Problem — Transcribe only part of the material below: the lines from the one containing "import bmesh" through the one containing "of a camera", inclusive, exactly as written.

start Dataset extract

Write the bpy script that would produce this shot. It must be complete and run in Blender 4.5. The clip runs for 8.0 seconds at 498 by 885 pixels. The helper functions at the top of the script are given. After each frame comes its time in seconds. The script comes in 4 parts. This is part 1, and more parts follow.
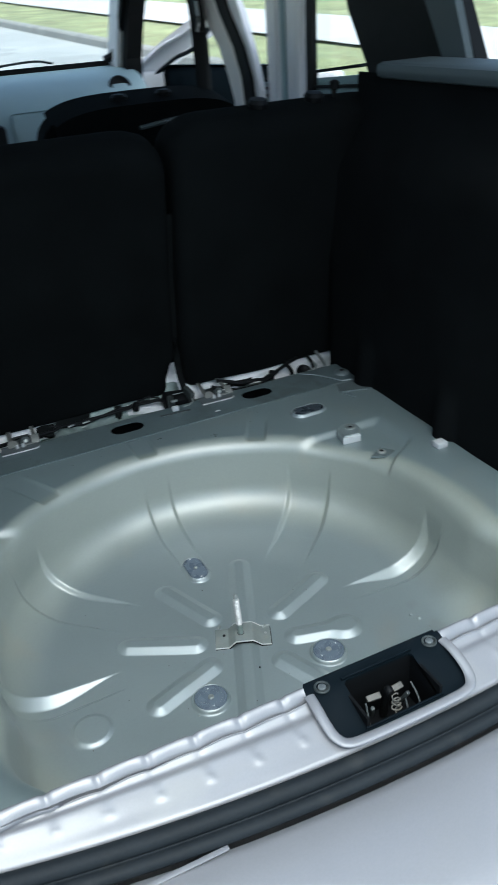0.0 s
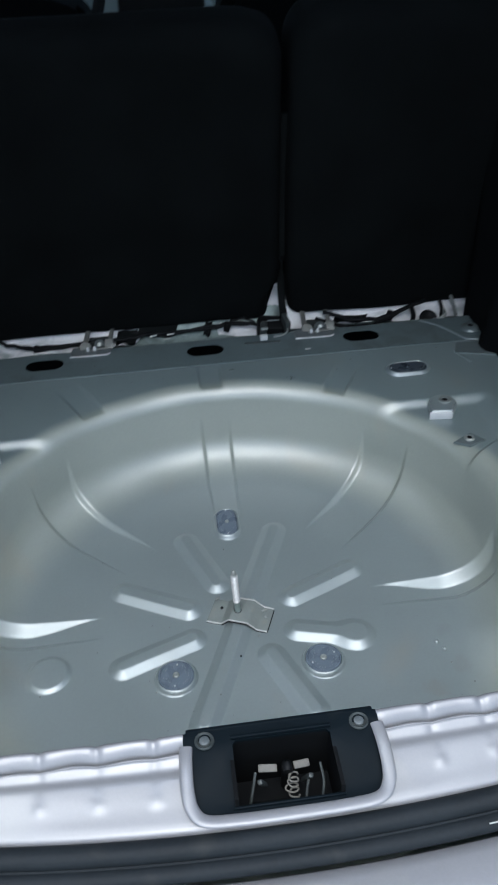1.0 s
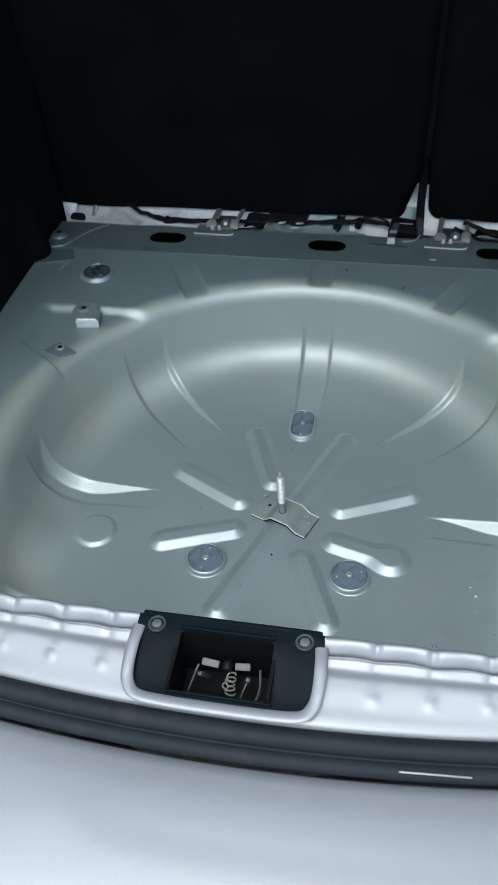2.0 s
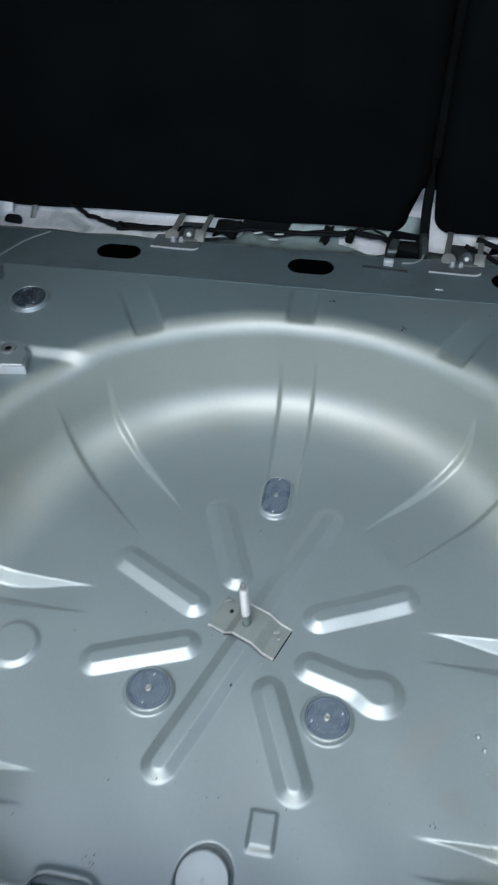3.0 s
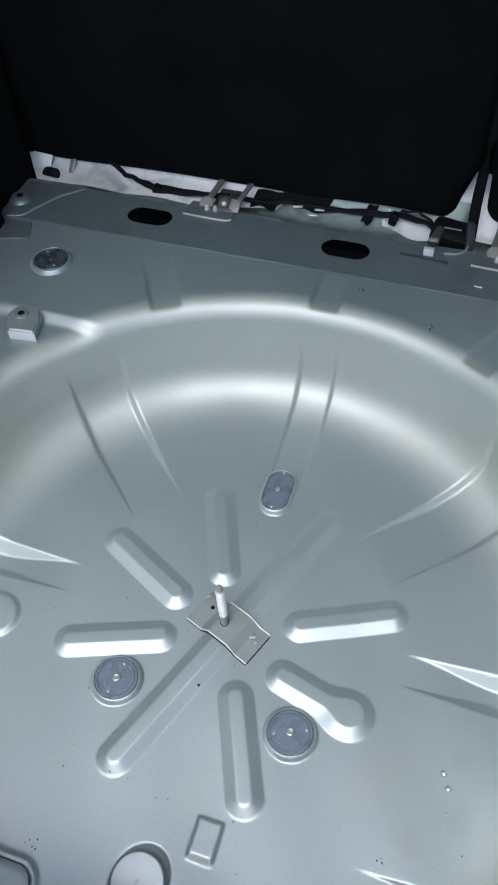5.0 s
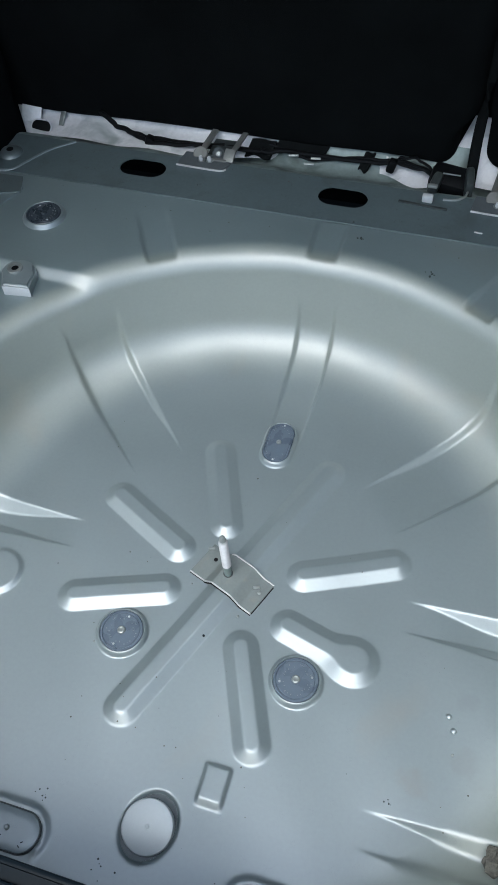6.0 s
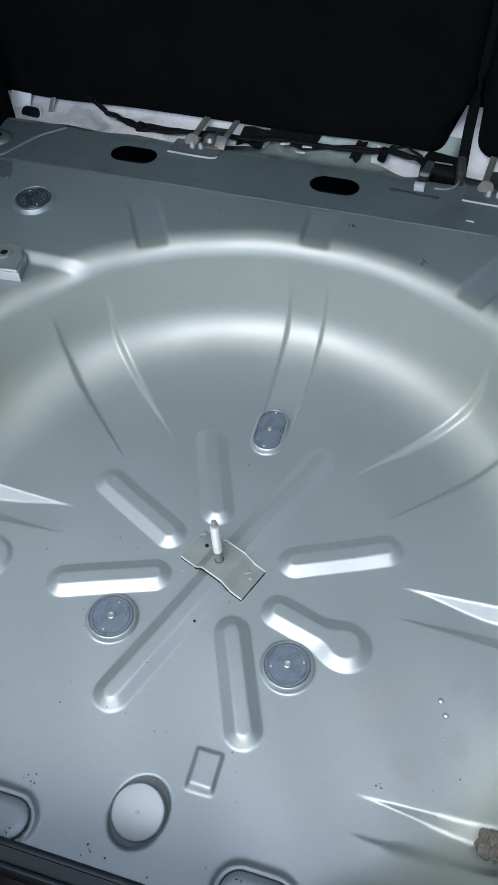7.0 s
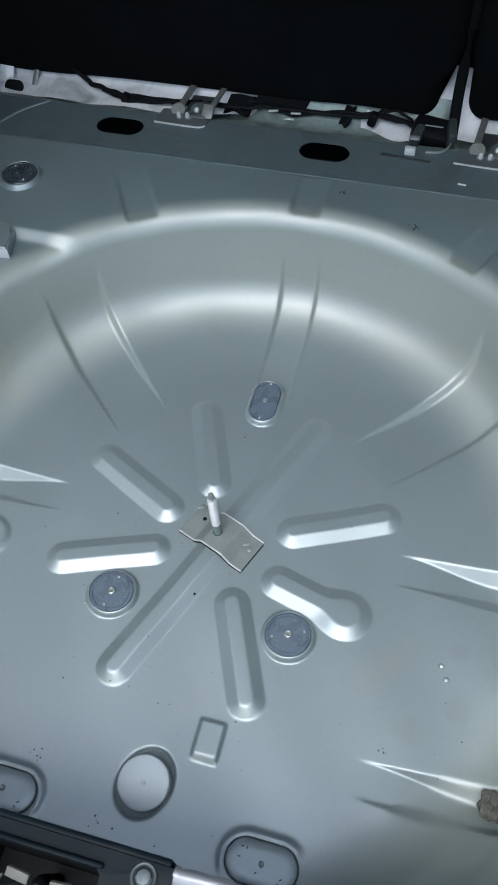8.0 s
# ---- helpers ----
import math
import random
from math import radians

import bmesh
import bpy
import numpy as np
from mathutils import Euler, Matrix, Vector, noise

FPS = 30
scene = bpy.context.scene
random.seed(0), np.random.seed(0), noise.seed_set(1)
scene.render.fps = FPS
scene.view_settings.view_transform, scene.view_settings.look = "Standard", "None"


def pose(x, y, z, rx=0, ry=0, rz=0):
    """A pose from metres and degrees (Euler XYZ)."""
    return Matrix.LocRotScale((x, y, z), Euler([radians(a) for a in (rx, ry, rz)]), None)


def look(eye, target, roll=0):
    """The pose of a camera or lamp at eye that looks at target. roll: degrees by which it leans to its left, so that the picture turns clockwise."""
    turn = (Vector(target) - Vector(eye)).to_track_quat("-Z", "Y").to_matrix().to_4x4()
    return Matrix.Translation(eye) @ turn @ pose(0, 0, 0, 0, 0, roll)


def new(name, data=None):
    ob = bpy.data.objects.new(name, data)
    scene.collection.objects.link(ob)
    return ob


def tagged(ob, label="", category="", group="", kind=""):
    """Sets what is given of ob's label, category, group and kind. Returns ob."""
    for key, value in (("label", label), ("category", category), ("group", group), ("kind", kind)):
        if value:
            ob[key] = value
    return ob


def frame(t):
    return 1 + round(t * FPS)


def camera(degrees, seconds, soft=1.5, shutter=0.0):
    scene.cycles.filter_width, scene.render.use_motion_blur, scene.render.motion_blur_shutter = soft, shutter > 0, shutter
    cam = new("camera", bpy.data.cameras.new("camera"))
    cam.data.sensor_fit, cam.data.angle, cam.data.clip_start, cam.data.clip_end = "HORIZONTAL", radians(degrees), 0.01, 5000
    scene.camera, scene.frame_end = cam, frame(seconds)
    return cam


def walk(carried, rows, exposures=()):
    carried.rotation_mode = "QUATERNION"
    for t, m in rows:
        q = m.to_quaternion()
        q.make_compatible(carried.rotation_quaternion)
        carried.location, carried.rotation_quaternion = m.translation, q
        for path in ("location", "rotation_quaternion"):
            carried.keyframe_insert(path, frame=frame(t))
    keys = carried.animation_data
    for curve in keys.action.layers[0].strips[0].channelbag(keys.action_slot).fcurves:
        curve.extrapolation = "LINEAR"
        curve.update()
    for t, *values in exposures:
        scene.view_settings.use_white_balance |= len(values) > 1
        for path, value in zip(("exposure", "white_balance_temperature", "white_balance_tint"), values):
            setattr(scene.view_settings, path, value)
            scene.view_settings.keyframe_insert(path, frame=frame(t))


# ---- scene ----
cam = camera(34.4, 8.0, shutter=0.4)
PATH = [
    (0, (-0.331, -0.727, 0.802), (0.381, 0.872, -0.166), -4.2),
    (0.2, (-0.281, -0.741, 0.814), (0.286, 0.911, -0.162), -3.8),
    (0.4, (-0.215, -0.721, 0.803), (0.196, 0.975, -0.173), -3.9),
    (0.5, (-0.18, -0.703, 0.795), (0.193, 1.001, -0.182), -3.7),
    (1, (-0.051, -0.623, 0.789), (0.109, 0.988, -0.386), -2.6),
    (1.4, (0.035, -0.612, 0.811), (-0.057, 0.975, -0.403), -4.3),
    (1.5, (0.06, -0.617, 0.821), (-0.092, 0.953, -0.408), -3.9),
    (1.7, (0.096, -0.634, 0.808), (-0.159, 0.872, -0.484), -3.1),
    (2.8, (0.114, -0.385, 0.781), (-0.228, 0.935, -0.683), -4.1),
    (3, (0.092, -0.339, 0.755), (-0.183, 0.992, -0.712), -2.2),
    (3.2, (0.096, -0.308, 0.754), (-0.163, 1.0, -0.736), -2.3),
    (3.5, (0.101, -0.296, 0.758), (-0.133, 0.989, -0.756), -1.6),
    (4, (0.148, -0.287, 0.763), (-0.179, 0.974, -0.755), -2.1),
    (4.5, (0.157, -0.269, 0.763), (-0.265, 0.944, -0.77), -2.9),
    (4.7, (0.157, -0.257, 0.767), (-0.283, 0.946, -0.769), -2.8),
    (5.8, (0.155, -0.264, 0.743), (-0.253, 0.854, -0.865), -3.9),
    (6, (0.156, -0.267, 0.748), (-0.255, 0.854, -0.856), -4.1),
    (6.5, (0.163, -0.271, 0.763), (-0.25, 0.856, -0.837), -4.1),
    (7, (0.152, -0.28, 0.734), (-0.224, 0.856, -0.868), -2.4),
    (7.5, (0.171, -0.27, 0.733), (-0.212, 0.832, -0.891), -3.9),
    (7.6, (0.174, -0.27, 0.733), (-0.21, 0.824, -0.896), -4.4),
    (8, (0.156, -0.279, 0.731), (-0.206, 0.806, -0.909), -4.1),
]
EXPOSURES = [(0.0, 0.89, 5530, -3), (0.5, 0.84, 5520, -2), (1.0, 0.74, 5520, 3), (1.2, 0.68, 5525, 0), (1.5, 0.72, 5540, -3), (3.0, 0.93, 5520, 1), (4.0, 1.15, 5680, 5), (4.5, 1.18, 5720, 6), (5.8, 0.94, 5560, 2), (6.0, 0.94, 5560, 2), (6.5, 1.23, 5720, 6), (7.0, 1.10, 5620, 5), (8.0, 0.87, 5510, 2)]
walk(cam, [(t, look(eye, target, roll)) for t, eye, target, roll in PATH], EXPOSURES)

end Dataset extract

Reply to the exercise —
import bmesh
import bpy
import numpy as np
from mathutils import Euler, Matrix, Vector, noise

FPS = 30
scene = bpy.context.scene
random.seed(0), np.random.seed(0), noise.seed_set(1)
scene.render.fps = FPS
scene.view_settings.view_transform, scene.view_settings.look = "Standard", "None"


def pose(x, y, z, rx=0, ry=0, rz=0):
    """A pose from metres and degrees (Euler XYZ)."""
    return Matrix.LocRotScale((x, y, z), Euler([radians(a) for a in (rx, ry, rz)]), None)


def look(eye, target, roll=0):
    """The pose of a camera or lamp at eye that looks at target. roll: degrees by which it leans to its left, so that the picture turns clockwise."""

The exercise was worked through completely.